Ahora ya me siento completamente agobiado con la idea de lo agobiantes que son las ideas. En esta entrada del blog, por ejemplo, hay (al menos) una idea: que las ideas son agobiantes y que deberíamos intentar vivir sin ellas. Aunque la entrada no dice exactamente eso: no dice en ningún sitio que «deberíamos» vivir así o asao, sino que a quien esto escribe le da la sensación de que estaría mucho más feliz si viviera con menos ideas.
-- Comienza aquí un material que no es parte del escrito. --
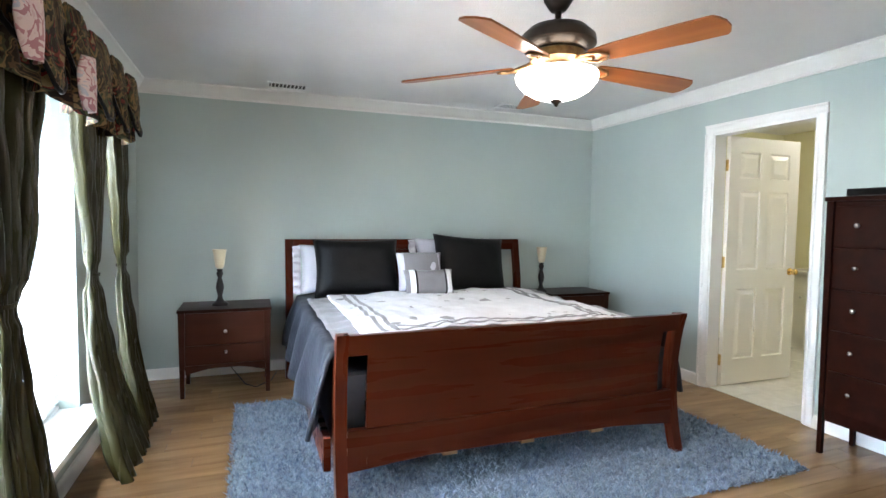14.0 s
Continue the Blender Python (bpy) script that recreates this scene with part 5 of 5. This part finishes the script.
# ---- bathroom ----
vanity = thing("bath_vanity", "cream bathroom vanity with a white countertop", "vanity", (11.0, -3.28, 0))
part("cabinet", boxes((-0.95, 0.0, 0.0, 0.85, 0.52, 0.80), bevel=0.006), CREAMDOOR, vanity)
for i in range(4):
    d = part("door", boxes((-0.92 + i * 0.44, 0.522, 0.12, -0.51 + i * 0.44, 0.537, 0.62), bevel=0.004), CREAMDOOR, vanity)
    part("drawer_front", boxes((-0.92 + i * 0.44, 0.522, 0.64, -0.51 + i * 0.44, 0.537, 0.78), bevel=0.004), CREAMDOOR, vanity)
    knob(d, -0.72 + i * 0.44, 0.537, 0.56, (-90, 0, 0))
part("countertop", boxes((-0.97, 0.0, 0.80, 0.87, 0.56, 0.84), bevel=0.008), PORCELAIN, vanity)
mirror_glass = bpy.data.materials.new("mirror_glass")
mirror_glass.use_nodes = True
n, l, b = nodes_of(mirror_glass)
b.inputs["Base Color"].default_value, b.inputs["Metallic"].default_value, b.inputs["Roughness"].default_value = (0.9, 0.9, 0.9, 1), 1.0, 0.02
mirror = thing("bath_mirror", "wide frameless bathroom mirror above the vanity", "mirror", (11.0, -3.297, 0.95))
part("glass", boxes((-0.95, 0, 0, 0.85, 0.006, 0.95)), mirror_glass, mirror)
for x, h, mat in ((10.62, 0.20, VINYL), (10.72, 0.15, PORCELAIN), (10.83, 0.17, LILAC)):
    bt = thing("bottle", "small pump bottle on the vanity counter", "bottle", (x, -2.95, 0.841))
    part("body", lathe([(0.03, 0), (0.032, 0.01), (0.032, h * 0.65), (0.014, h * 0.78), (0.012, h * 0.85)], 16), mat, bt, smooth=50)
    part("cap", lathe([(0.013, h * 0.85), (0.013, h * 0.95), (0.005, h * 0.97), (0.005, h)], 12), VINYL, bt, smooth=50)
dome = thing("bath_light", "lit round ceiling light in the bathroom", "ceiling light", (10.6, -2.2, HB))
part("dome", lathe([(0.15, -0.002), (0.155, -0.02), (0.13, -0.07), (0.07, -0.095), (0.001, -0.10)], 28), BATHGLOW, dome, smooth=60)

# ---- floor pieces ----
tile_d = mesh_of("tile", boxes((-0.162, -0.162, -0.004, 0.162, 0.162, 0.0), bevel=0.0012), TILE)
k = 0.33 * math.sqrt(0.5)
for i in range(-16, 17):
    for j in range(-16, 17):
        x, y = 0.2 + (i + j) * k, 1.2 + (i - j) * k
        if WEST + 0.24 < x < 2.06 - 0.02 and SOUTH + 2.4 < y < WY - 0.02:
            piece("tile", tile_d, floor_dining, (x, y, 0.0), 45)
plank = mesh_of("plank", boxes((-0.0605, -0.594, -0.004, 0.0605, 0.594, 0.0), bevel=0.0008), LAMINATE)
prng = random.Random(3)
cols = int((EX - 7.60) / 0.1225) + 1
for i in range(cols):
    x = 7.60 + 0.0613 + i * 0.1225
    y = EY + 0.55 - prng.uniform(0, 1.1)
    while y - 0.594 < BY:
        lo, hi = max(y - 0.594, EY - 0.03), min(y + 0.594, BY)
        if hi - lo > 0.05 and x + 0.0605 < EX:
            piece("plank", plank, floor_bedroom, (x, (lo + hi) / 2, 0.0), 0, (1, (hi - lo) / 1.188, 1))
        y += 1.1905
tile_b = mesh_of("tile", boxes((-0.148, -0.148, -0.004, 0.148, 0.148, 0.0), bevel=0.0012), PORCELAIN)
for i in range(10):
    for j in range(8):
        piece("tile", tile_b, floor_bath, (9.36 + i * 0.3, -0.90 - j * 0.3, 0.0))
Sea como sea, es una idea, y hay que desarrollarla, defenderla, poner ejemplos, ser ingenioso, adelantarse a las objeciones, ser convincente… Es agotador, francamente agotador.

 

Un hombre avanza por la calle empujando un enorme armario de esos que había en las casas de nuestros abuelos, un mueble enorme con unos espejos en el interior y muchos cajones llenos de ropa vieja, papeles viejos y cosas envueltas o empaquetadas que ya nadie recuerda lo que son ni quién las puso allí. Pero ¡un momento! No es sólo este hombre el que va por la calle empujando un enorme armario, agotado por el esfuerzo, rojo y sudoroso. ¡Todos en esta ciudad van empujando armarios! Algunos lo cargan sobre los hombros. Otros lo llevan en la baca del coche. Los niños llevan armarios pequeñitos, de juguete. Los ancianos, armarios monumentales. Pero de pronto este hombre, el protagonista de nuestra historia, se detiene, suspira profundamente, se limpia el sudor de la frente. Y mira a su alrededor. Estupefacto, ve lo que nadie ve: ve todos los armarios, y el enorme trabajo que producen. Y el hombre piensa que si no tuviera que ir empujando ese horrible armario podría avanzar con mucha más facilidad, llegaría mucho antes a donde va y podría además disfrutar del paseo y del paisaje.

 

El hombre se aparta de su armario. Da unos pasos. Camina hasta el final de la manzana. Cruza la calle. Avanza a buen paso. La sensación de ligereza es increíble. Se pone a gritar: ¡abandonad vuestros armarios! ¡Dejad de empujarlos! Pero nadie le hace caso. Le miran como si estuviera loco.

 

Y este hombre, ¿qué hará a continuación? ¿Seguirá caminando ligero y feliz, libre de su carga inútil? ¿O bien regresará a donde está su armario y, sin saber muy bien por qué, se pondá a empujarlo de nuevo? Les dejo con la incógnita.